## SET EXERCISE
Repeat only the lines from the line containing "3. This part finishes the script." through the line containing "pole_box(-25.1, 140.8, 2.55)", both included, exactly as they stand.
Start of DATA ENTRIES
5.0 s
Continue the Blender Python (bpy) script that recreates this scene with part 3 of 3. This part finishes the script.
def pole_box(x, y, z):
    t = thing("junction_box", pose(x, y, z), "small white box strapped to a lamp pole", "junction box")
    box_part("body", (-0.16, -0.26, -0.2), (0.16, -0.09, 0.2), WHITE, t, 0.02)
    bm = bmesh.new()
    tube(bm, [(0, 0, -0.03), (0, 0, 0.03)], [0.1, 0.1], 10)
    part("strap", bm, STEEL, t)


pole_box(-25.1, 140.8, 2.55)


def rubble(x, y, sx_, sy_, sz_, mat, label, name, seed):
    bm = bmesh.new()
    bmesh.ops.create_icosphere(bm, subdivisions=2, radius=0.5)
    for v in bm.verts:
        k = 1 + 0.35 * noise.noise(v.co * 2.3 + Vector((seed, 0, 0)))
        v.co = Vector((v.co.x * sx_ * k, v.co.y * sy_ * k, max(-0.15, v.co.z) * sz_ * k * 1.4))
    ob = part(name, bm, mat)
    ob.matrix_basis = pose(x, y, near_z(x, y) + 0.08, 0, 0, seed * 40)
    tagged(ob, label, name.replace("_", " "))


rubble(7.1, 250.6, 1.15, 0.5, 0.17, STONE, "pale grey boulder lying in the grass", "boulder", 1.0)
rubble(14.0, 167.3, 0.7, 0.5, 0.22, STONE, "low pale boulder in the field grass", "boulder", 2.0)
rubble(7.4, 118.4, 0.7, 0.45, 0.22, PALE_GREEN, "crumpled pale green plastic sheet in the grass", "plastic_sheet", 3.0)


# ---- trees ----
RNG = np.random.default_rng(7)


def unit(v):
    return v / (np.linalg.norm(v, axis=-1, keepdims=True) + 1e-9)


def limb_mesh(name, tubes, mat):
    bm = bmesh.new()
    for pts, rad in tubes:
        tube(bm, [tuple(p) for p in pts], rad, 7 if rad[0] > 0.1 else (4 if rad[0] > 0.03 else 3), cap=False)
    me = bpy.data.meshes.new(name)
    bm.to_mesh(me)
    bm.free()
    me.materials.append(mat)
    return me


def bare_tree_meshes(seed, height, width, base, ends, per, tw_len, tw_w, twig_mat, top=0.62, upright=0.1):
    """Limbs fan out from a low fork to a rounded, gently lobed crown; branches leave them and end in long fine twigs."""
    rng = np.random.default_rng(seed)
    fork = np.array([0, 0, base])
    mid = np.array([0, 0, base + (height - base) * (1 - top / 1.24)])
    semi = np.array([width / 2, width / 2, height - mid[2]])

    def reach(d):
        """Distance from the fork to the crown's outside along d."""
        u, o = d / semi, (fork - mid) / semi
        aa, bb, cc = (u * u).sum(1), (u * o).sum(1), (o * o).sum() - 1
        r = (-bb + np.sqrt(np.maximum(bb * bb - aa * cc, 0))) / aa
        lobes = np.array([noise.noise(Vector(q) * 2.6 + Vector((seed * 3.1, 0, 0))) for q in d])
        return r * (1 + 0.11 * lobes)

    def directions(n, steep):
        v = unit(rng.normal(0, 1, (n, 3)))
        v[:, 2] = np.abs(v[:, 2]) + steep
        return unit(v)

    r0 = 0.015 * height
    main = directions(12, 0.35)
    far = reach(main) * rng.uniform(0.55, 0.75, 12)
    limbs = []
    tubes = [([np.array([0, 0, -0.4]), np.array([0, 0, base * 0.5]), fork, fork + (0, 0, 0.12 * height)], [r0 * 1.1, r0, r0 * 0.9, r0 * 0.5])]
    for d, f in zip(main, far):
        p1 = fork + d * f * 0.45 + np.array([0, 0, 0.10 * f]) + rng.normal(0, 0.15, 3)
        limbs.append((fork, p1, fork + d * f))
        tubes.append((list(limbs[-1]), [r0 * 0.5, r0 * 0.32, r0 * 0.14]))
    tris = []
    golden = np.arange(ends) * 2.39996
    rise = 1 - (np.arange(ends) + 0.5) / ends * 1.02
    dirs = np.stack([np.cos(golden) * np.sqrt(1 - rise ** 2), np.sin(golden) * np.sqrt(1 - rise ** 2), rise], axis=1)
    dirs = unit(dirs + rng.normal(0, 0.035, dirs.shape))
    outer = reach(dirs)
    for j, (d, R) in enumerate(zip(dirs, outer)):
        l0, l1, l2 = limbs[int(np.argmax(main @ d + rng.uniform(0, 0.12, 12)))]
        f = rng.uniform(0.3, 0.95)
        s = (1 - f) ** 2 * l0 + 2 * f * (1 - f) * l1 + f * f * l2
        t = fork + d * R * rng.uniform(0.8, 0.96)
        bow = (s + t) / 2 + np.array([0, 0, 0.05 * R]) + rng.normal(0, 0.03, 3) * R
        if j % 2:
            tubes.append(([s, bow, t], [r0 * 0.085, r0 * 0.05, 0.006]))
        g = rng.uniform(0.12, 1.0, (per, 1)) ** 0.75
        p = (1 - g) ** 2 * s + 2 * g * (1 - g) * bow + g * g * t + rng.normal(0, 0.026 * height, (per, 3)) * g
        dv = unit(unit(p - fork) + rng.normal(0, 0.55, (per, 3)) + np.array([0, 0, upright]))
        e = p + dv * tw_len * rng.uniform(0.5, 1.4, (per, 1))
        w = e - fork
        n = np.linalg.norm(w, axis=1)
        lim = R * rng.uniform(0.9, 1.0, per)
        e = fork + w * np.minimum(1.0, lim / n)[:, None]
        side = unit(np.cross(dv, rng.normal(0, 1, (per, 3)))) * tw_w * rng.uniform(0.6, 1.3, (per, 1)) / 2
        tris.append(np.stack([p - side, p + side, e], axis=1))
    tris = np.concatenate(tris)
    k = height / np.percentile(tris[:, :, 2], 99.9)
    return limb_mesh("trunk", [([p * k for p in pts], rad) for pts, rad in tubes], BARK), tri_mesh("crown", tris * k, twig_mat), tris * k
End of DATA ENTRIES
Start of DATA ENTRIES
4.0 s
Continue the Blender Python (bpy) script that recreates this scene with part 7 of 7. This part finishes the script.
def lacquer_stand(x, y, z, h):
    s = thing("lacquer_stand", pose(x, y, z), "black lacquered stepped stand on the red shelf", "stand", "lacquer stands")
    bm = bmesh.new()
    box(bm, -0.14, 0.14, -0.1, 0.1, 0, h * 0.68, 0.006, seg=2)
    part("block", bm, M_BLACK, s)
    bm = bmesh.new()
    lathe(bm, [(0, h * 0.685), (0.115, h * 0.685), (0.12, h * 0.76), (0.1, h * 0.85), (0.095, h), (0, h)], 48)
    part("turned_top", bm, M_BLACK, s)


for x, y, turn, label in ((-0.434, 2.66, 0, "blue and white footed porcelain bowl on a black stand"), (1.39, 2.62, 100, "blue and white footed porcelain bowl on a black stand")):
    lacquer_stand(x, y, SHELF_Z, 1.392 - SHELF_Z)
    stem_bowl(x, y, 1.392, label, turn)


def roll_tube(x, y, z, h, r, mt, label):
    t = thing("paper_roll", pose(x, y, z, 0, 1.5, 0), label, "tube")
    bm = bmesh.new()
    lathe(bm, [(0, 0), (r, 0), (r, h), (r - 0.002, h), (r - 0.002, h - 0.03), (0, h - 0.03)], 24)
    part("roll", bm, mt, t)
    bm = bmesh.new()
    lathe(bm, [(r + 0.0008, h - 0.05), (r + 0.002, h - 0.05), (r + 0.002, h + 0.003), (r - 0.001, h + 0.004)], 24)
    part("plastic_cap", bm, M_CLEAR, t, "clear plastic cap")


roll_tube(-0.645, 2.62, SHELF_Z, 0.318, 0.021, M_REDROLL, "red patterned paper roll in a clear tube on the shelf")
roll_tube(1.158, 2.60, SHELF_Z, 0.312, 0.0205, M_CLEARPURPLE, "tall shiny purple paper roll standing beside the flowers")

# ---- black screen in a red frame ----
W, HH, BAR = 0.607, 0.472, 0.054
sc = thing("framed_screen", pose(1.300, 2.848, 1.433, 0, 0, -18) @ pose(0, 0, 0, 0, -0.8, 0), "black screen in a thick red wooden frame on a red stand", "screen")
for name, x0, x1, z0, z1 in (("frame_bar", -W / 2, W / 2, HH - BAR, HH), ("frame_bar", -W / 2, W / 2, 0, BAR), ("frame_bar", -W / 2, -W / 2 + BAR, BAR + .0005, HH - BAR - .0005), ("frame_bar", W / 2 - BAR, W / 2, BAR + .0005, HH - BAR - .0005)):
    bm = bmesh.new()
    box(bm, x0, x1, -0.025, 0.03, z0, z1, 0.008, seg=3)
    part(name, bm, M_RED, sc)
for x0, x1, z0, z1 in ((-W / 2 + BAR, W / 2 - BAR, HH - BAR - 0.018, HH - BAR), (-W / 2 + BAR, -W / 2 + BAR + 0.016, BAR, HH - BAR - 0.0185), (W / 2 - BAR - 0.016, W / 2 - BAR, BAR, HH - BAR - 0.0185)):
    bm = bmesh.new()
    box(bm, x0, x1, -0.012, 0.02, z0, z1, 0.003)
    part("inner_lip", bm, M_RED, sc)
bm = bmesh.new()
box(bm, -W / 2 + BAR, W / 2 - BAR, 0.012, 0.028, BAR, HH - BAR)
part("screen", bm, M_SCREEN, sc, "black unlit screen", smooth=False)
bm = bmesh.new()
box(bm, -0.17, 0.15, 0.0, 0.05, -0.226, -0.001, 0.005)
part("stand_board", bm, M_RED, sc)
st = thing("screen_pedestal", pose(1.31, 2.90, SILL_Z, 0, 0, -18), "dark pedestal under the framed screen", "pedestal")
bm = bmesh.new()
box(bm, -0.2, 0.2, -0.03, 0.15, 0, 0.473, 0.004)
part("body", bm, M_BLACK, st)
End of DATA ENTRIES
## SOLUTION TO THE EXERCISE
Continue the Blender Python (bpy) script that recreates this scene with part 3 of 3. This part finishes the script.
def pole_box(x, y, z):
    t = thing("junction_box", pose(x, y, z), "small white box strapped to a lamp pole", "junction box")
    box_part("body", (-0.16, -0.26, -0.2), (0.16, -0.09, 0.2), WHITE, t, 0.02)
    bm = bmesh.new()
    tube(bm, [(0, 0, -0.03), (0, 0, 0.03)], [0.1, 0.1], 10)
    part("strap", bm, STEEL, t)


pole_box(-25.1, 140.8, 2.55)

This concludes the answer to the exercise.